Let $X$ be a finite set. A bijective map $f: X\to X$ can be represented by a subset $A$ of $X\times X$, such that for every element $a\in X$ there is only one element $b$ so that $(a,b)\in A$, and similarly the other way around.
Now we want to generalize this, and look at subsets of multiple products of the set $X$, and considering different ways of how a subset can represent a bijective map.
The simplest new case is when we have $X^4$, and we want to get bijective maps $X^2\to X^2$. The problem to solve is to find all subsets $A\in X^4$, so that it describes bijective maps in two ways. If we denote variables as $(a,b,c,d)\in X^4$ then the subset $A$ should be such that it gives bijective maps in the directions $(a,b)\to (c,d)$ but also $(a,d)\to (c,b)$.
What is the name for such a subset and the different ways of organizing it into bijective maps? I don't really know where to look for such solutions.
The more difficult problem is when we want to go to even bigger products. A problem which came up is to look at subsets of $X^6$ and consider three ways of organizing the subset into a bijective map $X^3\to X^3$. Using variables $(a_1,a_2,a_3,b_1,b_2,b_3)$ we would want to have a bijective map in the directions $(a_1,a_2,a_3)\to (b_1,b_2,b_3)$, $(b_1,a_2,a_3)\to (a_1,b_2,b_3)$ and $(a_1,b_2,a_3)\to (b_1,a_2,b_3)$. If you wish, these are ``partial transpose'' operations, and we would want to have a bijective map in all directions.
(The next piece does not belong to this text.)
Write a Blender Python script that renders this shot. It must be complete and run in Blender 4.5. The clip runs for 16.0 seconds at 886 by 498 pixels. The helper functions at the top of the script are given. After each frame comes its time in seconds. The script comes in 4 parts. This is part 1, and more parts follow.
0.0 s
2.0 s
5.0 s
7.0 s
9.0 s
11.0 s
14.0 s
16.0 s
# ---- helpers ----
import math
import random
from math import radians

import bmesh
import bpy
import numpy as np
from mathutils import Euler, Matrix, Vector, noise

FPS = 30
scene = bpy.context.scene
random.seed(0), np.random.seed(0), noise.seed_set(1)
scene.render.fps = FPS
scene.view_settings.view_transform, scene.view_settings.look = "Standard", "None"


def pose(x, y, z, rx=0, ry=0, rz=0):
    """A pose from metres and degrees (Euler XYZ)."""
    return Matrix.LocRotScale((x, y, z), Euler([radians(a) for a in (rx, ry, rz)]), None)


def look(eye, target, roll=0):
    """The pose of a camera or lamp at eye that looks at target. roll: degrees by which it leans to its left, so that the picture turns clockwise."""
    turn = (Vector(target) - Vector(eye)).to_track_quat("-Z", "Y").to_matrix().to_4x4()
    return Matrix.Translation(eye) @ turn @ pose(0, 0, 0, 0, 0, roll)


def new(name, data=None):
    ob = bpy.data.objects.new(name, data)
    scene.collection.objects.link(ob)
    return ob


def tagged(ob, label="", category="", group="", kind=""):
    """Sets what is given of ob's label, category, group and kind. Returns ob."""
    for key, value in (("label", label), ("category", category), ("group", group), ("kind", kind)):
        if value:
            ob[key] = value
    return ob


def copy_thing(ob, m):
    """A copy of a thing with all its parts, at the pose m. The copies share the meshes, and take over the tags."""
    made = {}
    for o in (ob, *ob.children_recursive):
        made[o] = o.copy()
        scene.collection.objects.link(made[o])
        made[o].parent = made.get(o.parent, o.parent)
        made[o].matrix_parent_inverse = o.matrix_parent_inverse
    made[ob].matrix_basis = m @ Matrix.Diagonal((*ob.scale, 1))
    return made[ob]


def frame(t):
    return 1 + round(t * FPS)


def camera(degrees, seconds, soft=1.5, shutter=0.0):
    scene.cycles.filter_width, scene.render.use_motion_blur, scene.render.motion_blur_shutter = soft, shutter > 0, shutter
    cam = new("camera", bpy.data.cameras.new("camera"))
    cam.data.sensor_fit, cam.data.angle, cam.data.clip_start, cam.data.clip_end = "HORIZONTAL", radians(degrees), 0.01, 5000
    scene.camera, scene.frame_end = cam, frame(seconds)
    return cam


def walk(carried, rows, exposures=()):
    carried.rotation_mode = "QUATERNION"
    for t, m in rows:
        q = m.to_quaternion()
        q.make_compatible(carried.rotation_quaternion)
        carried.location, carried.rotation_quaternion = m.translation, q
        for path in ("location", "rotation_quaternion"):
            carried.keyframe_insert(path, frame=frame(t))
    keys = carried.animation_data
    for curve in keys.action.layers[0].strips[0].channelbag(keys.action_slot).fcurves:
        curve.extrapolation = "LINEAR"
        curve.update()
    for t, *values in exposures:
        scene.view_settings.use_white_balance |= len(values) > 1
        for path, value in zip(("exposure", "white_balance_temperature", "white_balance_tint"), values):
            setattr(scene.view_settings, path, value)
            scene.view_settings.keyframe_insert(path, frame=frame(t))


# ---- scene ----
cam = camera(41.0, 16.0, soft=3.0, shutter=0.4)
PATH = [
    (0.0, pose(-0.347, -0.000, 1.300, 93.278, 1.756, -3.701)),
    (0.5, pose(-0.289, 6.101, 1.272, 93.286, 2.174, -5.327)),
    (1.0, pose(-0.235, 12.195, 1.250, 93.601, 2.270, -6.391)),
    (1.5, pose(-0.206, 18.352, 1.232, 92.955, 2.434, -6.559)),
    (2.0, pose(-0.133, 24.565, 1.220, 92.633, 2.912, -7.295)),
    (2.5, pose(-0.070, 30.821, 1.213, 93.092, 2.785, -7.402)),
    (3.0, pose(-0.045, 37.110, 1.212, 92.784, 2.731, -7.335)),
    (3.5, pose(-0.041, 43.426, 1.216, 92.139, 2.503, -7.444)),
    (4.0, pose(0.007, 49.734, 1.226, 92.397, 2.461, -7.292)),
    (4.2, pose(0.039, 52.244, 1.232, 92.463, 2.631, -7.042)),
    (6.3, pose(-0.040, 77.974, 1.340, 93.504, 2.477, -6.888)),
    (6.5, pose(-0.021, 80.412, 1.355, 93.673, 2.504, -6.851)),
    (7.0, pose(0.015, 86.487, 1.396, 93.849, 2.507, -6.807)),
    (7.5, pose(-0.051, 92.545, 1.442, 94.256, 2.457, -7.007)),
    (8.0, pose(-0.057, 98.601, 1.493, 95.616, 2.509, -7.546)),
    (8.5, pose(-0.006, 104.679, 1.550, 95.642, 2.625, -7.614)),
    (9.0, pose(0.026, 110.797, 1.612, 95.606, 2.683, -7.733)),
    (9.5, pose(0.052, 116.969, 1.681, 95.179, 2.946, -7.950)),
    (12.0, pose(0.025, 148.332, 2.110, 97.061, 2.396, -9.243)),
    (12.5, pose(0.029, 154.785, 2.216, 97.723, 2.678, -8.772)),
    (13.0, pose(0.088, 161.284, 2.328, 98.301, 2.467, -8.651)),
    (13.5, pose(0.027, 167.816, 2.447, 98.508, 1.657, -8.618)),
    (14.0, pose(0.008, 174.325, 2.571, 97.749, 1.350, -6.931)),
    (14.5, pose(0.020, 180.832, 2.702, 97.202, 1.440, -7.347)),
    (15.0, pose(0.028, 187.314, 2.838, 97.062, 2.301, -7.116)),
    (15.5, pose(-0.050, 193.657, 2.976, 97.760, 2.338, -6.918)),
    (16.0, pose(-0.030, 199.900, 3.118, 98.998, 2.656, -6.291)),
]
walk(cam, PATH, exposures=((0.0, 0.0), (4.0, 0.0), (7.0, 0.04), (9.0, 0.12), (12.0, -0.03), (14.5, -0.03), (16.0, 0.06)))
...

A trivial solution is when the map $(a_1,a_2,a_3)\to (b_1,b_2,b_3)$ is the identity on $X^3$, this map satisfies also the other requirements. Are there any other solutions? Is this known, perhaps in some other disguise?
Update: If we know solution to the problem on $X^4$, then it can be used to get a trivial solution on $X^6$: the map $(a_1,a_2,a_3)\to (b_1,b_2,b_3)$ should be for example identity on the first variable, and the non-trivial bijective map on the second and third. But how to construct solutions that are not of this form?